Investigation of thermal-hydraulic performance of metal-foam heat sink using machine learning approach

Abstract

Metal foam heat sinks (MFHSs) are often used for electronic cooling because of their high specific heat transfer surface area, fluid mixing capability, and lightweight. Thermal-hydraulic performance of MFHS is known to be related to the morphological parameters of the metal foam (MF), physical dimensions of the heat sink, and coolant flow condition. Moreover, the highly random and complex geometrical nature of MFHS makes full-scale numerical simulation and experimental analysis expensive. In this paper, we have utilized machine learning (ML) methods to predict the thermal-hydraulic performance of MFHS, considering MF morphology, heat sink dimension, and coolant flow condition as input features. Considering local thermal non-equilibrium conditions for MFHS, a database of 1000 data points is generated utilizing a validated high-fidelity computational fluid dynamics/heat transfer (CFD/HT) model. The data sets consist of two non-dimensional descriptors, i.e., Nusselt number (Nu) and friction factor (f), along with the four input features such as MF morphological parameters, i.e., porosity and pore density, heat sink geometrical dimensions, i.e., hydraulic diameter (Dh) and flow condition, i.e., Reynolds number (Re). Five different ML-based regression models, namely k-nearest neighbor (KNN), random forest (RF), extreme gradient boosting (XGBoost), support vector regressor (SVR), and artificial neural networks (ANN), have been developed. Hyper-parameters of each ML model have been systematically optimized, and optimized model's performance have been compared using statistical score metrics and considering the initialization effect.
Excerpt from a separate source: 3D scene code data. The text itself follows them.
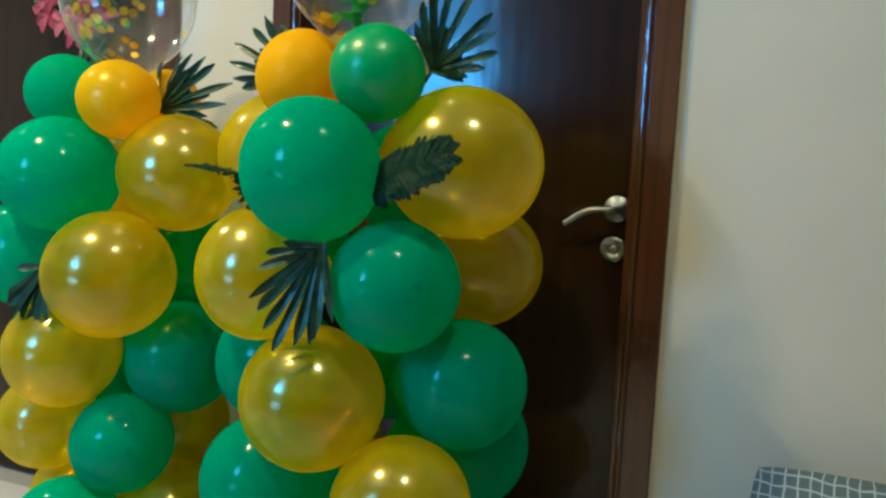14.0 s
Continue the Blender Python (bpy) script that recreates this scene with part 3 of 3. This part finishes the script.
def palm_fan(base, sway, leaflets, seed, label, width=0.0145, stalk=0.05, spine=(0.0, 0.0), web=0.52):
    """A fan palm leaf in an upright plane. leaflets: angle (degrees from +x towards +z) and length of each;
    sway: how far the tips stand behind the base, in metres; spine: run of the midrib that the leaflets leave one by one."""
    rng = random.Random(seed)
    root = tagged(empty("palm_leaf", Matrix.Translation(base)), label, "leaf", "artificial palm leaves")
    mid = sum(a for a, _ in leaflets) / len(leaflets)
    run = Vector((spine[0], 0, spine[1])) / (len(leaflets) - 1)
    for k, (angle, ln) in enumerate(leaflets):
        a = radians(angle)
        d = Vector((math.cos(a) * ln, sway + rng.uniform(-0.006, 0.006), math.sin(a) * ln)).normalized()
        side = Vector((-math.sin(a), rng.uniform(-0.5, 0.5), math.cos(a)))
        side = (side - d * side.dot(d)).normalized()
        up = d.cross(side)
        if up.y > 0:
            up, side = -up, -side
        m = Matrix.Translation(run * k + Vector((0, 0.0018 * (k % 3), 0))) @ Matrix((d, side, up)).transposed().to_4x4()
        w = width * rng.uniform(0.88, 1.14) * (0.8 + 0.2 * min(1.0, ln / 0.13))
        bm = blade(ln, w, rng.uniform(0.18, 0.40), rng.uniform(-0.05, 0.10), 14, rng.uniform(-0.6, 0.6), rng.uniform(0.72, 0.86), rng.uniform(-0.05, 0.05), 0.62)
        ob = part("leaflet", bm, LEAF, root)
        ob.matrix_basis = m
    part("web", pleated_web(leaflets, sway, run, web), LEAF, root)
    d = Vector((-math.cos(radians(mid)), 0.3, -math.sin(radians(mid)))).normalized()
    st = part("stalk", lathe([(0, 0), (0.0026, 0), (0.0022, stalk), (0, stalk)], 10), STEM, root)
    st.matrix_basis = turned_to(d)
    return root


def fern(base, tip, normal, n, reach, seed, label, bow=0.12, fat=1.5, sweep=(76, 38), tuft=0):
    """A feather leaf: a thin rachis with close pairs of narrow leaflets."""
    rng = random.Random(seed)
    b, t = Vector(base), Vector(tip)
    x = (t - b).normalized()
    nrm = Vector(normal)
    nrm = (nrm - x * nrm.dot(x)).normalized()
    y = nrm.cross(x)
    frame_m = Matrix((x, y, nrm)).transposed().to_4x4()
    root = tagged(empty("fern_leaf", Matrix.Translation(b) @ frame_m), label, "leaf", "artificial fern leaves")
    ln = (t - b).length
    bm = bmesh.new()
    loops = []
    for k in range(9):
        u = k / 8
        rr = 0.0022 * (1 - 0.8 * u)
        z = bow * ln * 4 * u * (1 - u) * 0.5
        loops.append([bm.verts.new((ln * u, rr * math.cos(q), z + rr * math.sin(q))) for q in (0, 1.57, 3.14, 4.71)])
    for p, q in zip(loops, loops[1:]):
        for i in range(4):
            bm.faces.new((p[i], p[(i + 1) % 4], q[(i + 1) % 4], q[i]))
    bm.faces.new(loops[0])
    bm.faces.new(loops[-1])
    part("rachis", bm, FERN, root)
    for k in range(n):
        u = 0.04 + 0.95 * k / (n - 1)
        z = bow * ln * 4 * u * (1 - u) * 0.5
        size = reach * (0.55 + 0.45 * math.sin(math.pi * min(1, u * 0.8 + 0.15))) * (1.0 if u < 0.85 else 1 - (u - 0.85) * 2.2)
        for s in (-1, 1):
            a = radians(s * (sweep[0] + (sweep[1] - sweep[0]) * u + rng.uniform(-5, 5)))
            ob = part("leaflet", blade(size * rng.uniform(0.9, 1.08), ln / n * fat * rng.uniform(0.85, 1.1), 0.12, rng.uniform(0.02, 0.18), 7, rng.uniform(-0.2, 0.2), 0.75), FERN, root)
            ob.matrix_basis = pose(ln * u, 0, z, 0, 0, math.degrees(a)) @ pose(0, 0, 0, rng.uniform(-14, 14))
    for k in range(tuft):
        a = -100 + 200 * k / (tuft - 1) + rng.uniform(-7, 7)
        ob = part("leaflet", blade(reach * rng.uniform(1.2, 1.55), 0.0105, 0.2, rng.uniform(0.0, 0.3), 8, rng.uniform(-0.4, 0.4), 0.7), FERN, root)
        ob.matrix_basis = pose(0.002 * (k % 3) - 0.012, 0, -0.010, 0, a, 0) @ pose(0, 0, 0, 90)
    return root


palm_fan((-0.779, -0.335, 1.274), 0.050, [(66, 0.123), (76, 0.137), (88, 0.112), (98, 0.135), (111, 0.142), (125, 0.118), (140, 0.145), (152, 0.142), (158, 0.120), (163, 0.131), (168, 0.121), (177, 0.112),
                                          (185, 0.100), (195, 0.088), (205, 0.077)], 11, "dark green artificial palm leaf tucked behind the green balloon", width=0.0135)
palm_fan((-0.525, -0.360, 1.232), 0.020, [(-24, 0.095), (-16, 0.110), (-12, 0.146), (-4, 0.110), (3, 0.156), (13, 0.120), (22, 0.176), (36, 0.163), (45, 0.155), (52, 0.115), (60, 0.137), (78, 0.124), (93, 0.106)],
         12, "dark green artificial palm leaf spread beside orange balloons", width=0.0165)
palm_fan((-0.142, -0.412, 1.281), 0.004, [(80, 0.068), (98, 0.084), (103, 0.078), (108, 0.109), (116, 0.125), (121, 0.095), (126, 0.151), (136, 0.164), (144, 0.118), (152, 0.181), (159, 0.125), (166, 0.170), (174, 0.160), (179, 0.105), (185, 0.140),
                                          (190, 0.090), (196, 0.104), (202, 0.091), (213, 0.079), (224, 0.065), (239, 0.054)],
         13, "dark green artificial palm leaf fanned beside the orange balloon", width=0.0175)
palm_fan((0.128, -0.420, 1.301), -0.017, [(-20, 0.073), (-11, 0.076), (1, 0.101), (13, 0.123), (31, 0.134), (43, 0.144), (63, 0.160), (78, 0.158), (88, 0.142), (99, 0.116), (112, 0.085)],
         14, "dark green artificial palm leaf rising behind the pearly green balloon", width=0.0165)
palm_fan((0.030, -0.606, 0.996), -0.034, [(178, 0.064), (193, 0.093), (205, 0.122), (217, 0.157), (230, 0.157), (239, 0.168), (249, 0.188), (261, 0.166), (271, 0.16), (277, 0.15), (290, 0.124)],
         45, "dark green artificial palm leaf hanging over gold balloons", width=0.0175, stalk=0.010, web=0.56)
palm_fan((-0.623, -0.550, 0.902), -0.020, [(188, 0.064), (215, 0.114), (226, 0.120), (236, 0.134), (244, 0.140), (252, 0.157), (265, 0.131), (278, 0.110), (292, 0.091)],
         16, "dark green artificial palm leaf hanging from the column", width=0.0190)
fern((-0.745, -0.500, 1.040), (-0.891, -0.480, 1.034), (0.1, -0.75, 0.65), 22, 0.043, 21, "dark green artificial fern leaf lying between balloons", fat=1.2, sweep=(50, 30))
fern((0.085, -0.560, 1.092), (0.234, -0.580, 1.150), (-0.1, -0.93, 0.35), 25, 0.052, 22, "dark green artificial fern leaf against a gold balloon", fat=1.9, sweep=(74, 46))
fern((-0.155, -0.545, 1.093), (-0.282, -0.550, 1.113), (0.0, -0.12, 1.0), 20, 0.030, 23, "dark green artificial fern leaf sticking out between balloons", fat=1.8, tuft=15)


# ---------------------------------------------------------------- ribbon ends between the small balloons
def ribbon(x, y, z, strips, seed):
    """Narrow ends of tying ribbon that stand up and curl."""
    rng = random.Random(seed)
    root = tagged(empty("ribbon", pose(x, y, z)), "pale green ribbon ends tied between the small balloons", "ribbon")
    for k in range(strips):
        bm = bmesh.new()
        ln, w, bend, ph = rng.uniform(0.05, 0.075), rng.uniform(0.0032, 0.0045), rng.uniform(-0.010, 0.010), rng.uniform(0, 6)
        rows = []
        for j in range(13):
            u = j / 12
            c = Vector((0.006 * (k - strips / 2) + bend * u * u, 0.004 * math.sin(5 * u + ph), ln * u))
            a = 1.4 * math.sin(2.2 * u + ph)
            side = Vector((math.cos(a), math.sin(a), 0)) * w / 2
            off = Vector((-math.sin(a), math.cos(a), 0)) * 0.0003
            rows.append([bm.verts.new(c + p) for p in (-side - off, side - off, side + off, -side + off)])
        for p, q in zip(rows, rows[1:]):
            for i in range(4):
                bm.faces.new((p[i], p[(i + 1) % 4], q[(i + 1) % 4], q[i]))
        bm.faces.new(rows[0])
        bm.faces.new(rows[-1])
        part("ribbon_end", bm, RIBBON, root)
    return root


ribbon(-0.016, -0.470, 1.195, 3, 31)
ribbon(-0.150, -0.478, 1.165, 2, 32)

# ---------------------------------------------------------------- flowers on the far door
def flower(m, petals, size, mat, root):
    bm = bmesh.new()
    for k in range(petals):
        a = 2 * math.pi * k / petals
        tmp = blade(size, size * 0.55, 0.18, 0.35, 6)
        bmesh.ops.transform(tmp, matrix=Matrix.Rotation(a, 4, "Z") @ Matrix.Rotation(-0.55 if k % 2 else -0.25, 4, "Y"), verts=tmp.verts)
        me = bpy.data.meshes.new("petal_tmp")
        tmp.to_mesh(me)
        tmp.free()
        bm.from_mesh(me)
        bpy.data.meshes.remove(me)
    ob = part("flower", bm, mat, root)
    ob.matrix_basis = m
    return ob


wreath = tagged(empty("wreath", pose(-1.165, 0.050, 1.60)), "wreath of red and pink fabric flowers hung on the dark door", "wreath")
bm = bmesh.new()
ring = []
for k in range(28):
    a = 2 * math.pi * k / 28
    ring.append([bm.verts.new(((0.11 + 0.014 * math.cos(q)) * math.cos(a), 0.016 * math.sin(q), (0.11 + 0.014 * math.cos(q)) * math.sin(a))) for q in (0, 1.05, 2.09, 3.14, 4.19, 5.24)])
for k in range(28):
    for i in range(6):
        bm.faces.new((ring[k][i], ring[k][(i + 1) % 6], ring[(k + 1) % 28][(i + 1) % 6], ring[(k + 1) % 28][i]))
part("hoop", bm, TRUNK, wreath)
rngw = random.Random(4)
for k in range(13):
    a = 2 * math.pi * k / 13 + rngw.uniform(-0.1, 0.1)
    rad = 0.11 + rngw.uniform(-0.025, 0.03)
    flower(pose(rad * math.cos(a), -0.035 - rngw.uniform(0, 0.015), rad * math.sin(a), 90 + rngw.uniform(-20, 20), rngw.uniform(-20, 20), 0), 7, rngw.uniform(0.045, 0.065), PETAL_RED if k % 3 else PETAL_PINK, wreath)
for k in range(22):
    a = 2 * math.pi * k / 22 + rngw.uniform(-0.1, 0.1)
    ob = part("leaf", blade(rngw.uniform(0.05, 0.065), 0.028, 0.2, 0.2, 6), CLOTH_LEAF, wreath)
    ob.matrix_basis = pose(0.10 * math.cos(a), -0.02, 0.10 * math.sin(a)) @ turned_to((math.cos(a + rngw.uniform(-0.8, 0.8)), -0.25, math.sin(a + rngw.uniform(-0.8, 0.8)))) @ pose(0, 0, 0, 0, -90, 0)


# ---------------------------------------------------------------- cushion
def cushion(name, w, h, thick):
    bm = bmesh.new()
    n = 48
    top, bot = {}, {}
    for i in range(n + 1):
        for j in range(n + 1):
            u, v = i / n * 2 - 1, j / n * 2 - 1
            k = max(0.0, (1 - abs(u) ** 2.6)) * max(0.0, (1 - abs(v) ** 2.6))
            pinch = 1 - 0.09 * (abs(u) * abs(v)) ** 3
            x = u * w / 2 * (1 - 0.05 * (1 - v * v) * abs(u)) * pinch
            z = v * h / 2 * (1 - 0.05 * (1 - u * u) * abs(v)) * pinch
            y = 0.010 + thick / 2 * k ** 0.7 + 0.004 * math.sin(9 * u + 4 * v) * k
            top[i, j] = bm.verts.new((x, -y, z))
            bot[i, j] = top[i, j] if i in (0, n) or j in (0, n) else bm.verts.new((x, y * 0.85, z))
    for d in (top, bot):
        for i in range(n):
            for j in range(n):
                bm.faces.new((d[i, j], d[i + 1, j], d[i + 1, j + 1], d[i, j + 1]))
    return mesh_ob(name, bm, PLAID)


cu = tagged(cushion("cushion", 0.60, 0.505, 0.16), "grey and white plaid cloth cushion leaning on the cream wall", "cushion")
cu.matrix_basis = pose(0.989, -0.150, 0.3635, -14, 0, -3)

# ---------------------------------------------------------------- outside and floor
tagged(mesh_ob("ground", box(-60, 60, -90, 60, -0.40, -0.30), GRASS), "dark lawn outside at dusk", "ground", kind="structure")
rngt = random.Random(2)
for k in range(5):
    tx, ty, th = -7.5 + 2.6 * k + rngt.uniform(-0.6, 0.6), -13 + rngt.uniform(-1, 1), rngt.uniform(1.8, 2.6)
    tree = tagged(empty("tree", pose(tx, ty, -0.3)), "dark leafy tree outside at dusk", "tree", "trees outside")
    part("trunk", lathe([(0, 0), (0.14, 0), (0.10, 0.6), (0.07, th * 0.7), (0, th * 0.8)], 10), TRUNK, tree)
    bm = bmesh.new()
    for j in range(420):
        q = Vector((rngt.gauss(0, 1), rngt.gauss(0, 1), rngt.gauss(0, 0.8))).normalized() * rngt.uniform(0.4, 1.0)
        c = Vector((q.x * 1.25, q.y * 1.0, th * 0.75 + q.z * th * 0.42))
        d1 = Vector((rngt.uniform(-1, 1), rngt.uniform(-1, 1), rngt.uniform(-1, 1))).normalized() * 0.16
        d2 = d1.orthogonal().normalized() * 0.08
        vs = [bm.verts.new(c + p) for p in (d1, d2, -d1, -d2)]
        bm.faces.new(vs)
    part("crown", bm, FOLIAGE, tree)

floor = tagged(mesh_ob("floor", box(X0 - 0.2, X1 + 0.2, DEPTH - 0.2, WALL_T + 0.06, 0.0, FLOOR - 0.004), GROUT), "polished cream marble tiled floor", "floor", kind="structure")
tile_me = bpy.data.meshes.new("tile")
tb = bmesh.new()
add_box(tb, -0.2985, 0.2985, -0.2985, 0.2985, -0.010, 0.0, 0.0012)
bmesh.ops.recalc_face_normals(tb, faces=tb.faces)
tb.to_mesh(tile_me)
tb.free()
tile_me.materials.append(TILE)
y = DEPTH + 0.3
while y < 0.0:
    x = X0 + 0.3
    while x < X1 - 0.1:
        shared("tile", tile_me, pose(x, y, FLOOR), floor)
        x += 0.6
    y += 0.6
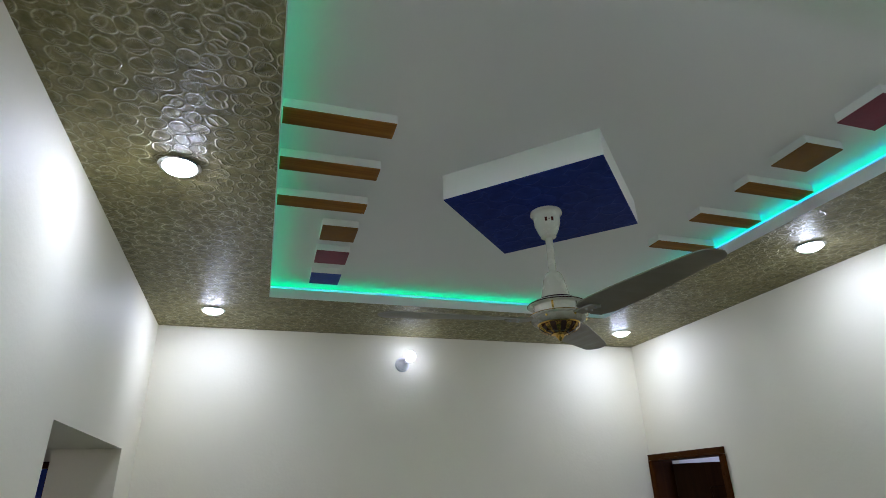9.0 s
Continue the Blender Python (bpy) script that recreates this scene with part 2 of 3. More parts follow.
FADE_BLACK = plain("faded_black_ink", (0.17, 0.19, 0.215), 0.4)
HAZE_RED = plain("hazy_red_ink", (0.50, 0.46, 0.48), 0.4)
HAZE_BLACK = plain("hazy_black_ink", (0.42, 0.46, 0.50), 0.4)
HOLDER = plain("white_bakelite", (0.78, 0.78, 0.78), 0.35, vary=0.03)
LAMPGLOW = glow("lamp_diffuser", (0.85, 0.895, 1.165), LAMP)
BULBGLOW = glow("bulb_globe", (0.84, 0.89, 1.2), BULB)
BRIGHTGLOW = glow("bright_bulb_globe", (0.88, 0.9, 1.12), BULB * 2.7)


RIBBON_GREEN = glow("green_led", (0.0, 0.90, 0.27), LED)
RIBBON_BLUE = glow("blue_led", (0.0, 0.24, 1.0), LED * 0.16)
RIBBON_AZURE = glow("azure_led", (0.0, 0.24, 1.0), LED * 0.6)
CORRIDORGLOW = glow("added_bulb_globe", (0.87, 0.935, 1.13), BEAM)
FARGLOW = glow("far_lamp_diffuser", (0.96, 0.925, 0.99), LAMP * 1.15)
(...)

Additionally, in order to demonstrate the robustness of the developed ML models, individual model performance has been evaluated by independent datasets. Results indicate that for testing datasets, all ML algorithms, except KNN, can predict the thermal-hydraulic performance of MFHS reasonably well, with a mean absolute percent error (MAPE) of about 4.59% and a 1.24 standard deviation (SD). However, SVR and ANN outperform other models for independent datasets with a MAPE of less than 3.1%.